Я являюсь писателем, имя которого рождено революцией, и вся моя судьба связана с революционной нашей общественностью; несмотря на то, что в печати почти ничего не было о моих невзгодах, тем не менее кривотолки просочились в разные, и в обывательские в частности, круги довольно широко, обыватель мне «сочувствует»; и я прошу Вашей помощи в том, чтобы я мог быть восстановлен в правах советского писателя. Чтобы я мог ликвидировать «сочувствие» обывателя, ни мне, ни нашей общественности не нужное, и чтобы я мог рассеять ту неприятную атмосферу, которая возникла около моего имени — в этой здоровой нашей общественности, ради которой я и хочу работать.
Всего хорошего Вам.
Борис Пильняк
РЕЗОЛЮЦИЯ МОЛОТОВА:
С месяц тому назад я передал отделу печати ЦК, чтобы Пильняка с год не пускали в основные три журнала, но дали возможность печататься в других.
В. Молотов
РЕЗОЛЮЦИЯ СТАЛИНА:
Думаю, что этого довольно. Пильняк жульничает и обманывает нас.
И. Сталин
7
ПИСЬМО Б. ПИЛЬНЯКА В РЕДАКЦИЮ ЖУРНАЛА «НОВЫЙ МИР»
Москва
28 ноября 1926 г.
В майской книге «Нового мира» появилась моя «Повесть непогашенной луны», а в июньской книге было напечатано письмо тов. Воронского, где он считает повесть «злостной клеветой на нашу партию ВКП(б)». В препроводительном к письму тов. Воронского примечании редакции редакция «считает помещение в «Новом мире» повести Пильняка явной и грубой ошибкой».

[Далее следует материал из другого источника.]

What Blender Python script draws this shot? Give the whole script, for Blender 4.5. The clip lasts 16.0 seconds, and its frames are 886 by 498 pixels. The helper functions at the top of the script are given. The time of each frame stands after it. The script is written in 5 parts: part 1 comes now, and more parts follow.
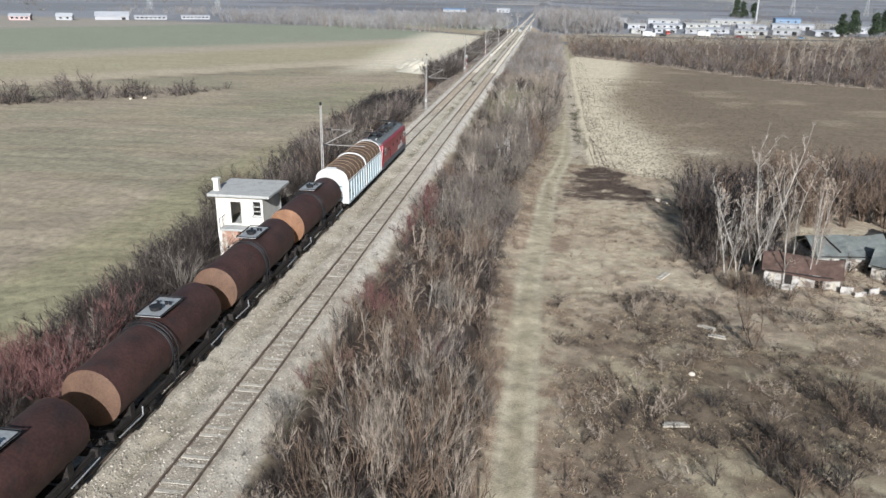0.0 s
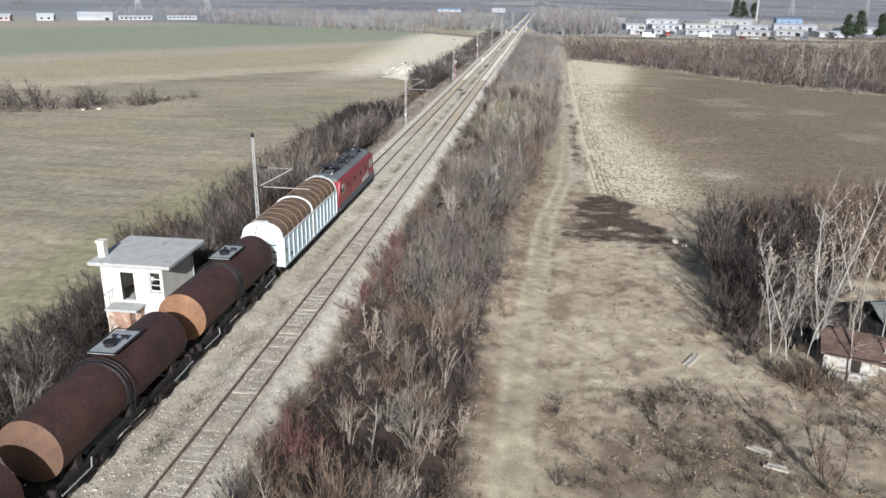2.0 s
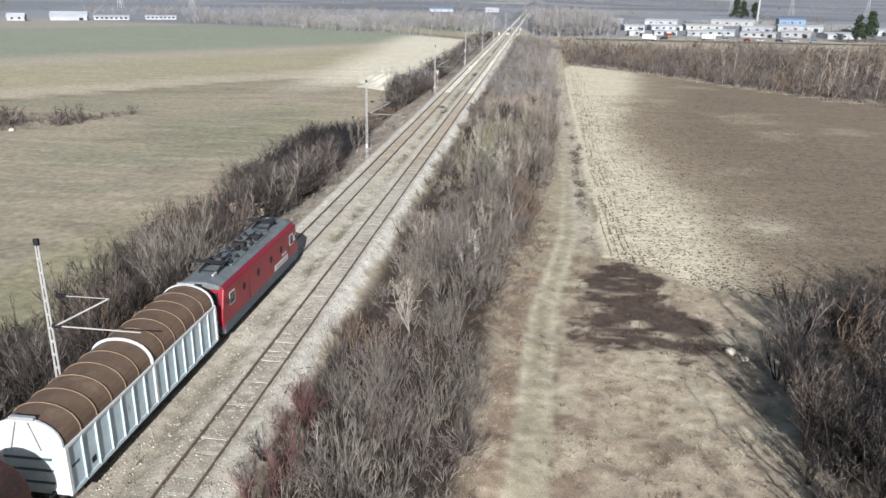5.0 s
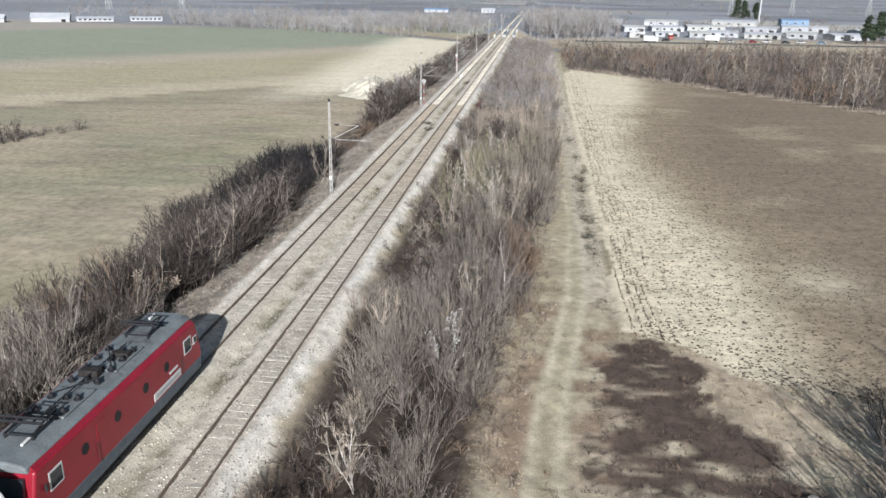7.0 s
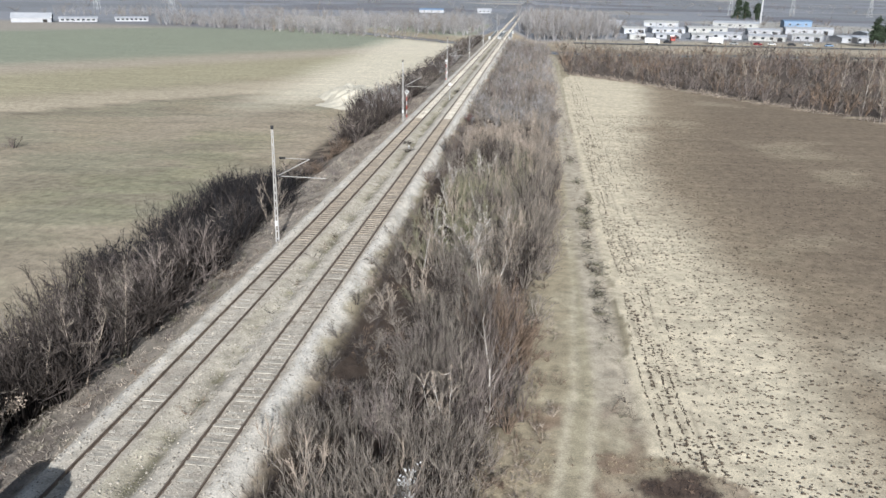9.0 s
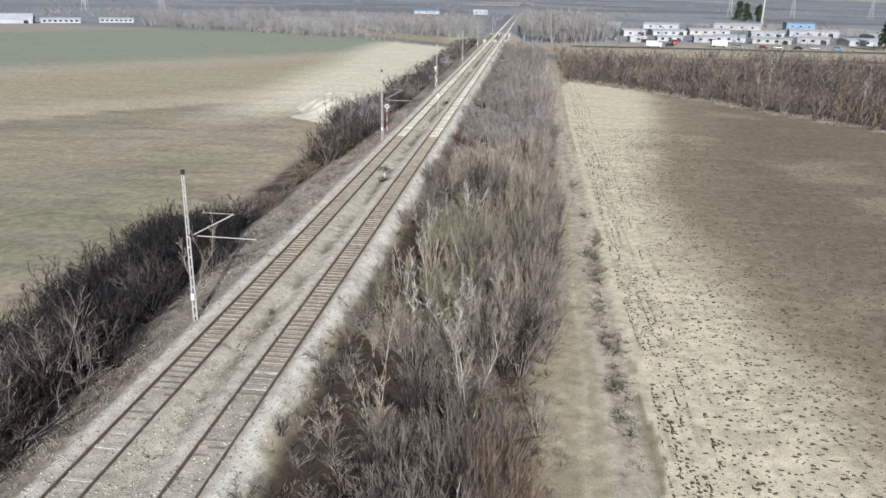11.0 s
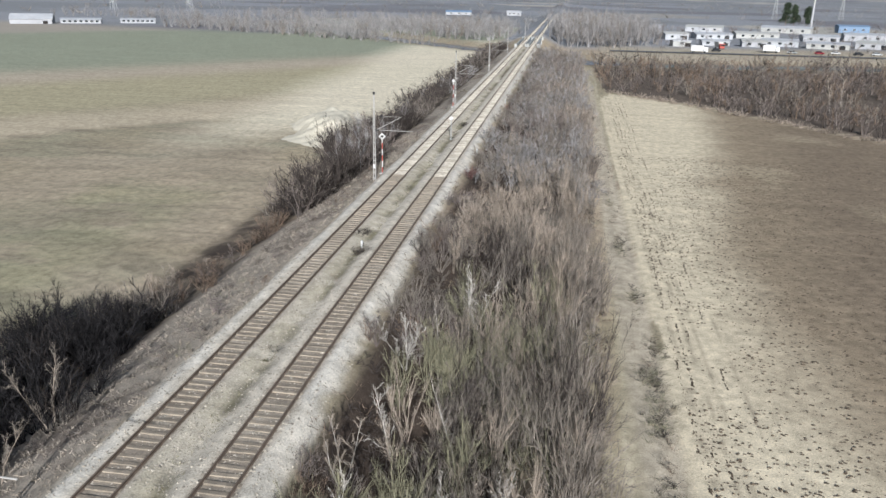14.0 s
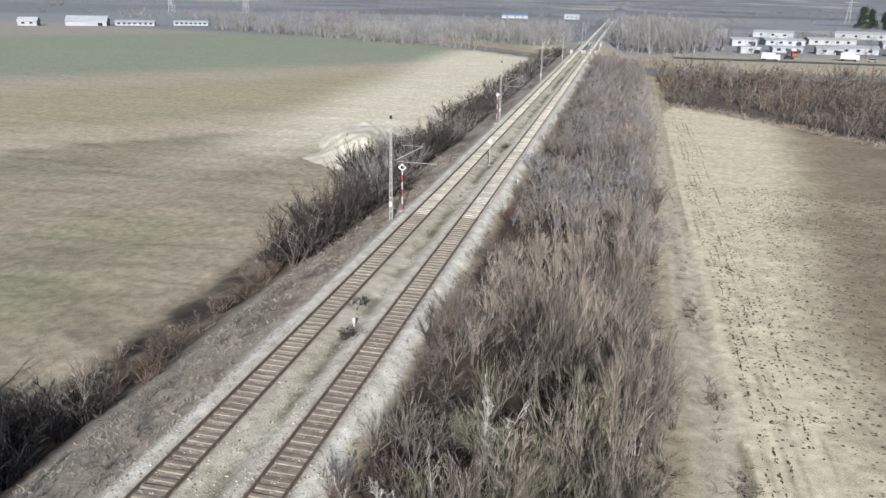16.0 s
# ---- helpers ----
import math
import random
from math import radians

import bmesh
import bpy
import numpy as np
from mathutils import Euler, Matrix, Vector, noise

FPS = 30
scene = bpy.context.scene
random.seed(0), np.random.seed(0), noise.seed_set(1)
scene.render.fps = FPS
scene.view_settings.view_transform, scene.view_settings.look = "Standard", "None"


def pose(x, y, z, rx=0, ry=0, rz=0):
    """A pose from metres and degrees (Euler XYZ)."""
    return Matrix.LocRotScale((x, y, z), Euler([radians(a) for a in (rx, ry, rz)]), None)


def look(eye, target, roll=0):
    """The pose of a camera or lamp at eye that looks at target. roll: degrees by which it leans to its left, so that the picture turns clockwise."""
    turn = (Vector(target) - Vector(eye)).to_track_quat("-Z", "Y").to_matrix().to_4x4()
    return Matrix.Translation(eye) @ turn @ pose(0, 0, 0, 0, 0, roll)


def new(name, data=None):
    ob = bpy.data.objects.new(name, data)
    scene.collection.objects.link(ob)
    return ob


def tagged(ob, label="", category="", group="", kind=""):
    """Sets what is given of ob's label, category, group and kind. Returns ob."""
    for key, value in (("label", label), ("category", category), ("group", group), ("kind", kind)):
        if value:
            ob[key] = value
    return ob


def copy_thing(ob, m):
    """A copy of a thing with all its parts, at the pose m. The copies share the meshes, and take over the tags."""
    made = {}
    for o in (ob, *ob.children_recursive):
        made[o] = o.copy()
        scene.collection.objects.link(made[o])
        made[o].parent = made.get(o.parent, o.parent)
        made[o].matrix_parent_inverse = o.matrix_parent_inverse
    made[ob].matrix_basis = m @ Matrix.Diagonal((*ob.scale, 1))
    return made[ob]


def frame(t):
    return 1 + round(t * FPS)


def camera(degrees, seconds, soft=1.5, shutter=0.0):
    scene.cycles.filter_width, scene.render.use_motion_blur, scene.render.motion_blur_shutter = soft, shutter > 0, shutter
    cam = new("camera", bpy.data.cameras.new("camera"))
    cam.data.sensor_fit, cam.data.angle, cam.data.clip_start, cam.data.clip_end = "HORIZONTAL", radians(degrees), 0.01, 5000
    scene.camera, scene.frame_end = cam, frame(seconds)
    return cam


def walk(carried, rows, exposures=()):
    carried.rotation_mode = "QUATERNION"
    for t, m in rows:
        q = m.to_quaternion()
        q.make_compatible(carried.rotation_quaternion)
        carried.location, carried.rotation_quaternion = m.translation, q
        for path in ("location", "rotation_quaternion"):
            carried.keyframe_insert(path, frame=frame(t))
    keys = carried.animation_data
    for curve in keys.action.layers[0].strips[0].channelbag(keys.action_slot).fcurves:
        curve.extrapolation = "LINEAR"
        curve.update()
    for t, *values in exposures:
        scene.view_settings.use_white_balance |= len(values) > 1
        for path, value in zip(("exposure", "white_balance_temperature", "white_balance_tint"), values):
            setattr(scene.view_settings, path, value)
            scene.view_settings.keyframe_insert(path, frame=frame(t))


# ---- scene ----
cam = camera(60.8, 16.0)
PATH = [
    (0, (1.518, -0.647, 19.441), (1.266, 1.23, 18.796), 0.8),
    (0.5, (1.523, 3.659, 19.435), (1.274, 5.535, 18.789), 0.8),
    (1, (1.533, 7.768, 19.53), (1.284, 9.644, 18.883), 0.8),
    (1.5, (1.505, 11.999, 19.521), (1.26, 13.876, 18.875), 0.8),
    (2, (1.488, 16.173, 19.527), (1.245, 18.051, 18.881), 0.8),
    (2.5, (1.475, 20.385, 19.563), (1.234, 22.262, 18.916), 0.8),
    (3, (1.466, 24.571, 19.572), (1.227, 26.448, 18.925), 0.8),
    (3.5, (1.429, 28.757, 19.606), (1.192, 30.634, 18.96), 0.8),
    (4, (1.334, 33.041, 19.622), (1.1, 34.919, 18.975), 0.8),
    (6.5, (0.722, 54.929, 19.586), (0.498, 56.808, 18.938), 0.9),
    (7, (0.663, 59.154, 19.543), (0.441, 61.034, 18.896), 0.8),
    (7.5, (0.575, 63.322, 19.497), (0.356, 65.201, 18.85), 0.9),
    (8, (0.54, 67.41, 19.536), (0.323, 69.29, 18.889), 0.9),
    (8.5, (0.597, 71.599, 19.513), (0.381, 73.479, 18.867), 0.9),
    (9, (0.613, 75.657, 19.529), (0.399, 77.538, 18.882), 0.9),
    (11.5, (0.305, 95.879, 19.415), (0.1, 97.761, 18.771), 1.0),
    (12, (0.264, 99.92, 19.415), (0.055, 101.802, 18.77), 1.0),
    (12.5, (0.234, 103.993, 19.411), (0.019, 105.875, 18.767), 1.0),
    (13, (0.226, 108.123, 19.474), (-0.006, 110.002, 18.829), 1.0),
    (13.5, (0.173, 112.237, 19.477), (-0.085, 114.113, 18.833), 1.0),
    (14, (0.169, 116.402, 19.485), (-0.118, 118.273, 18.84), 1.1),
    (14.5, (0.119, 120.515, 19.499), (-0.203, 122.381, 18.854), 1.1),
    (15, (0.052, 124.474, 19.538), (-0.304, 126.334, 18.892), 1.1),
    (15.5, (-0.065, 128.416, 19.539), (-0.456, 130.268, 18.894), 1.1),
    (16, (-0.236, 132.034, 19.508), (-0.658, 133.881, 18.867), 1.2),
]
walk(cam, [(t, look(eye, target, roll)) for t, eye, target, roll in PATH],
     exposures=((0, 0.58, 5930, 9), (3, 0.69, 5930, 9), (7, 0.74, 5930, 9), (9, 0.66, 5930, 9), (11.5, 0.52, 5930, 9), (15, 0.48, 5930, 9), (16, 0.52, 5930, 9)))

# ---------------------------------------------------------------- light
SUN_DIR = Vector((0.20, -0.98, 0.0)).normalized()      # towards the sun, on the plan
SUN_EL = radians(24)
sun_vec = Vector((SUN_DIR.x * math.cos(SUN_EL), SUN_DIR.y * math.cos(SUN_EL), math.sin(SUN_EL)))
world = bpy.data.worlds.new("world")
scene.world = world
world.use_nodes = True
wn = world.node_tree.nodes
sky = wn.new("ShaderNodeTexSky")
sky.sky_type = "NISHITA"
sky.sun_disc = False
sky.sun_elevation = SUN_EL
sky.sun_rotation = math.atan2(SUN_DIR.x, SUN_DIR.y)
sky.air_density, sky.dust_density, sky.ozone_density = 1.2, 2.0, 1.0
wn["Background"].inputs["Strength"].default_value = 0.05
world.node_tree.links.new(sky.outputs[0], wn["Background"].inputs["Color"])
sun_data = bpy.data.lights.new("sun", "SUN")
sun_data.energy, sun_data.angle, sun_data.color = 5.0, radians(0.6), (1.0, 0.965, 0.92)
sun = new("sun", sun_data)
sun.matrix_world = look((0, 0, 60), Vector((0, 0, 60)) - sun_vec)


# ---------------------------------------------------------------- helpers
def calm(c, k=0.24):
    """A colour moved a little towards grey."""
    g = 0.3 * c[0] + 0.55 * c[1] + 0.15 * c[2]
    return tuple(v * (1 - k) + g * k for v in c)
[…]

Сейчас, вернувшись из-за границы, где я был оторван от СССР, восстановив обстановку, при которой писалась повесть, я нахожу необходимым заявить: не учтя внешних обстоятельств, я никак не ожидал, что эта повесть сыграет в руку контрреволюционного обывателя и будет гнуснейше им использована во вред партии, ни единым помыслом не полагал, что я пишу злостную клевету, сейчас я вижу, что мною допущены крупнейшие ошибки, не осознанные мною при написании. Теперь я знаю, что многое, написанное мною в повести, есть клеветнические вымыслы. Поэтому присоединяю мое мнение к мнению редакции и считаю большой ошибкой как написание, так и напечатание «Повести непогашенной луны».
Бор. Пильняк
8
ПИСЬМО Б. ПИЛЬНЯКА И.И. СКВОРЦОВУ-СТЕПАНОВУ, ГЛАВНОМУ РЕДАКТОРУ ГАЗЕТЫ «ИЗВЕСТИЯ»
Москва
17 декабря 1926 г.
Глубокоуважаемый Иван Иванович.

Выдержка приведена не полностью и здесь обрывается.